Judge rebuffs request to add third-degree murder charge against Chauvin

Ex-Minneapolis cop Derek Chauvin appears in on closed-circuit television.
In this courtroom sketch, former Minneapolis police officer Derek Chauvin appeared in on closed-circuit television from a maximum security prison in Oak Park Heights, Minn., Monday, June 29, 2020, during a hearing before Hennepin County Judge Peter Cahill in Minneapolis.
Cedric Hohnstadt via AP

The judge overseeing the trial of a former police officer charged in the killing of George Floyd has rejected a motion to reinstate third-degree murder charges.

Prosecutors had asked Judge Peter Cahill to reinstate third-degree murder charges against former Minneapolis officer Derek Chauvin. They cited a recent appeals court decision upholding that charge for another former officer, Mohamed Noor, who was convicted in the shooting death of 911-caller Justine Ruszczyk in 2019. 
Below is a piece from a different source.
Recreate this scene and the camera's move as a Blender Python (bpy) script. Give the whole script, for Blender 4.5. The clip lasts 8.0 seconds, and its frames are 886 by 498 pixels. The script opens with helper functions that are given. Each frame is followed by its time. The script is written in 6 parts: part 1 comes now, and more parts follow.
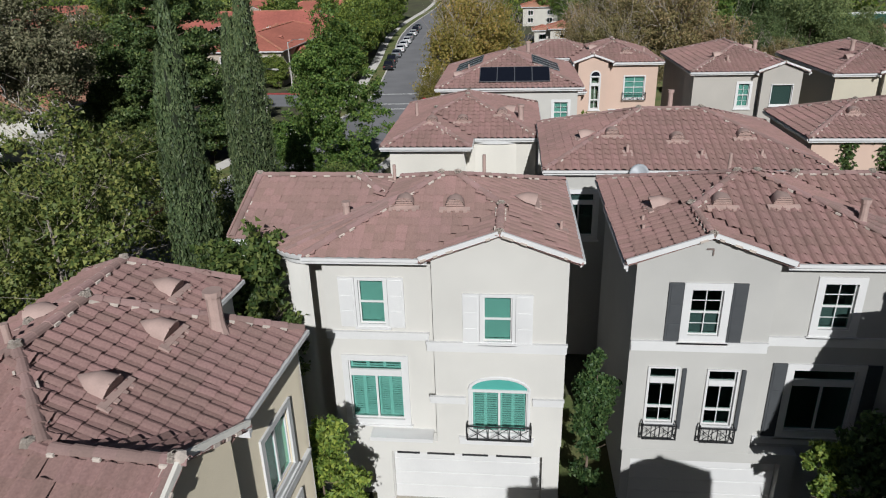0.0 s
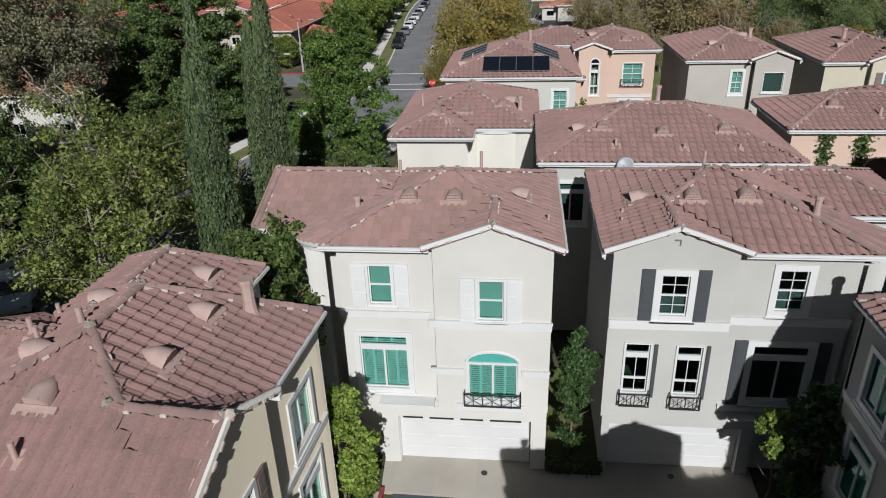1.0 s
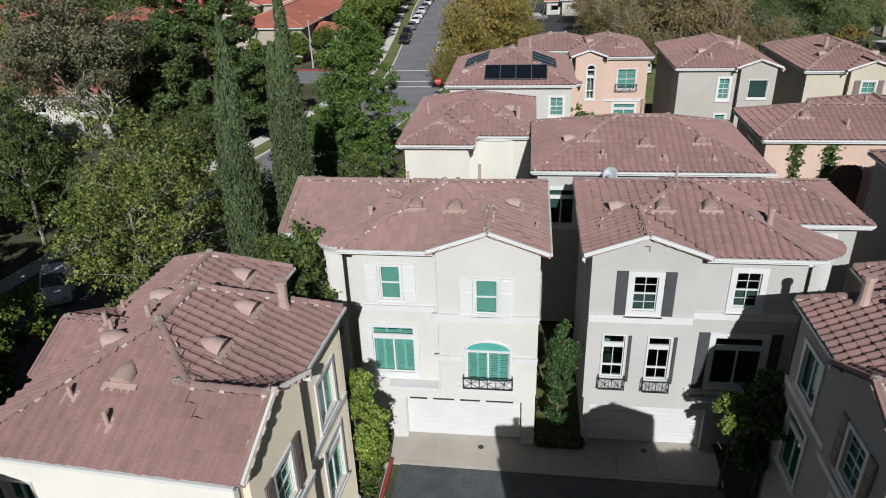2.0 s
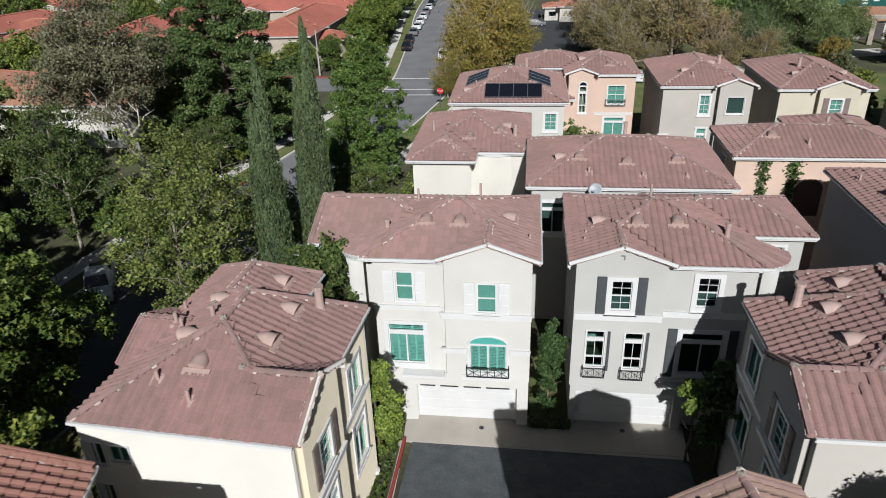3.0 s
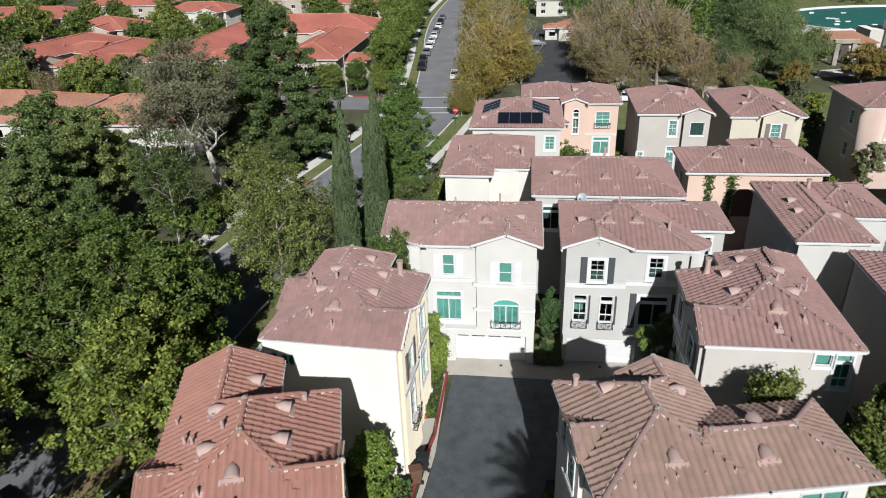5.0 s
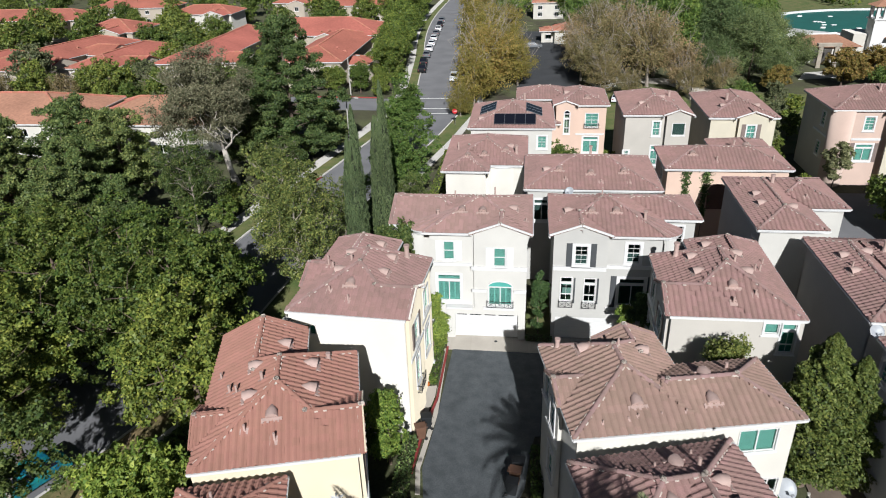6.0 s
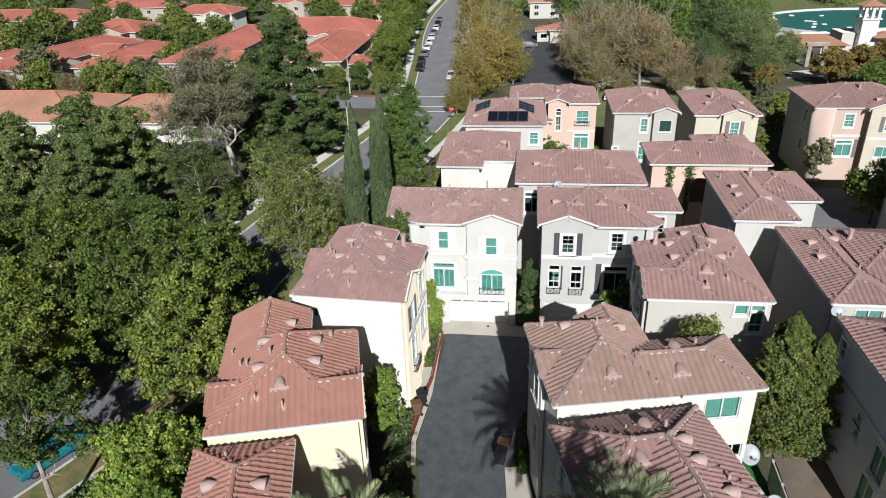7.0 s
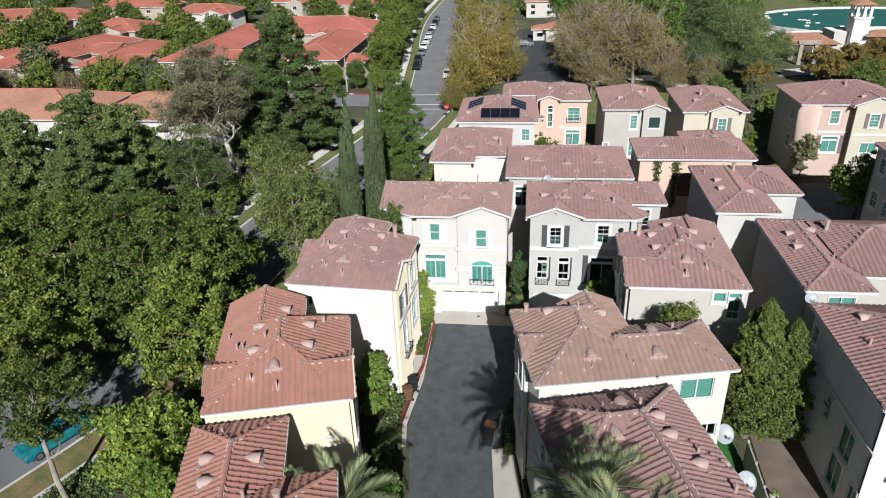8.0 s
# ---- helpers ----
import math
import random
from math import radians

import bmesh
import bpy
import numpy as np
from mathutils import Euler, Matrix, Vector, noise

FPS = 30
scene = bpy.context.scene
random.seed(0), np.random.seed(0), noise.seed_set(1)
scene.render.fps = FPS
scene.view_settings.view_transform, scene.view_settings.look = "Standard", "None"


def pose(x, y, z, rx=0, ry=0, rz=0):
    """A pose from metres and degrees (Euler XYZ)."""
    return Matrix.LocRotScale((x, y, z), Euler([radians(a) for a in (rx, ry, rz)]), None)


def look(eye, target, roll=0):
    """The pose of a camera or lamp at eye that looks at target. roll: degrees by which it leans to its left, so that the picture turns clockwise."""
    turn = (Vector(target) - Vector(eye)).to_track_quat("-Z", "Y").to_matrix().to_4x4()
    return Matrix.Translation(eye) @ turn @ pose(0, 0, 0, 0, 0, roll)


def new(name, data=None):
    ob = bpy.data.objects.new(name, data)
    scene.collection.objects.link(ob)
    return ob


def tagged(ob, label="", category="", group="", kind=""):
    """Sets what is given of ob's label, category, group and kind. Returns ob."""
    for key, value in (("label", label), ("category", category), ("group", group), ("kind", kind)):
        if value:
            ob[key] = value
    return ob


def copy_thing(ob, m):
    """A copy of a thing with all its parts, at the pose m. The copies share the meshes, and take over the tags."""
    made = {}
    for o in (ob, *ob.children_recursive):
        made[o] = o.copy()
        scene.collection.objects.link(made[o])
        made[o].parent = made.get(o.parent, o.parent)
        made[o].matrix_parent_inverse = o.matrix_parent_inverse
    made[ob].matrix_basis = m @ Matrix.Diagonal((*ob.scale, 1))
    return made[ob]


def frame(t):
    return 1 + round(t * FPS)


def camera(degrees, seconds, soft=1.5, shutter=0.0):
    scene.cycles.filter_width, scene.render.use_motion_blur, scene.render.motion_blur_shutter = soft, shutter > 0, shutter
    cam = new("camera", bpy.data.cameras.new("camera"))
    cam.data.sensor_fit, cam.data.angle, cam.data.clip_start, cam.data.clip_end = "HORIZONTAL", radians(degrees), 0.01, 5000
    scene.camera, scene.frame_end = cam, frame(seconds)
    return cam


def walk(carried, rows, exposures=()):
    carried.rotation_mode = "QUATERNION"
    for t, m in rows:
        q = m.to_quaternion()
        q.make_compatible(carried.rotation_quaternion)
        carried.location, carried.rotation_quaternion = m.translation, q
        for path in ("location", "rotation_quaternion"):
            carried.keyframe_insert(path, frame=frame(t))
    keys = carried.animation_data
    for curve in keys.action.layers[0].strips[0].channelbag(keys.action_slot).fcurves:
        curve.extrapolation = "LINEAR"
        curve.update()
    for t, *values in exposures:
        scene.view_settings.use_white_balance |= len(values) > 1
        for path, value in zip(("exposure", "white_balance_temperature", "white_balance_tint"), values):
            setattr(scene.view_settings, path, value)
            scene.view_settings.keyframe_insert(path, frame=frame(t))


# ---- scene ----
cam = camera(66.0, 8.0, soft=1.0, shutter=0.45)
PATH = [
    (0, (1.168, -0.511, 16.823), (0.969, 1.318, 16.039), -1.75),
    (0.5, (1.457, -1.481, 17.576), (1.245, 0.326, 16.744), -1.96),
    (1, (1.729, -2.680, 18.362), (1.505, -0.886, 17.507), -1.99),
    (1.5, (2.023, -4.085, 19.306), (1.782, -2.303, 18.432), -2.05),
    (3, (2.464, -9.410, 22.947), (2.226, -7.638, 22.050), -1.97),
    (3.5, (2.241, -12.225, 24.296), (1.999, -10.451, 23.403), -2.08),
    (4, (2.057, -15.503, 25.816), (1.817, -13.730, 24.922), -2.02),
    (4.5, (2.002, -19.148, 27.370), (1.763, -17.374, 26.478), -1.90),
    (5, (2.108, -22.753, 28.640), (1.867, -20.978, 27.752), -2.06),
    (6.5, (2.982, -29.902, 30.796), (2.746, -28.128, 29.904), -1.98),
    (7, (3.369, -31.164, 31.064), (3.134, -29.391, 30.170), -2.03),
    (7.5, (3.813, -32.099, 31.185), (3.578, -30.327, 30.290), -2.06),
    (8, (4.253, -32.842, 31.237), (4.019, -31.069, 30.341), -2.06),
]
walk(cam, [(t, look(eye, target, roll)) for t, eye, target, roll in PATH],
     [(0, -0.3), (1.5, -0.21), (3.5, -0.03), (5, 0.1), (8, 0.18)])

G = -0.4          # level of the court and the streets
PITCH = 0.36      # rise over run of the tiled roofs

# ---- light ----
world = bpy.data.worlds.new("sky_world")
scene.world = world
world.use_nodes = True
wn = world.node_tree.nodes
sky = wn.new("ShaderNodeTexSky")
sky.sky_type = "NISHITA"
sky.sun_disc = False
sky.sun_elevation = radians(30.8)
sky.sun_rotation = radians(170.7)
sky.ozone_density = 3.0
world.node_tree.links.new(sky.outputs[0], wn["Background"].inputs[0])
wn["Background"].inputs[1].default_value = 0.024
sun_data = bpy.data.lights.new("sun", "SUN")
sun_data.energy, sun_data.angle, sun_data.color = 4.5, radians(0.53), (0.965, 0.98, 1.0)
sun = new("sun", sun_data)
sun.matrix_world = look((16.4 * 3, -100 * 3, 60.2 * 3), (0, 0, 0))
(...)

But the judge said the appeals court decision was not yet precedent because it could still be appealed to the state Supreme Court. Cahill said he disagreed with the majority decision that the third-degree murder charge, which is known as “depraved mind” murder, could be directed at only one person. 

The judge also said he wouldn't allow the prosecution to add charges of aiding and abetting third-degree murder against three officers set to go on trial in August in connection with Floyd's killing. 

Chauvin is still charged with second-degree murder and second-degree manslaughter. Jury selection is set to start in his trial on March 8 in Minneapolis.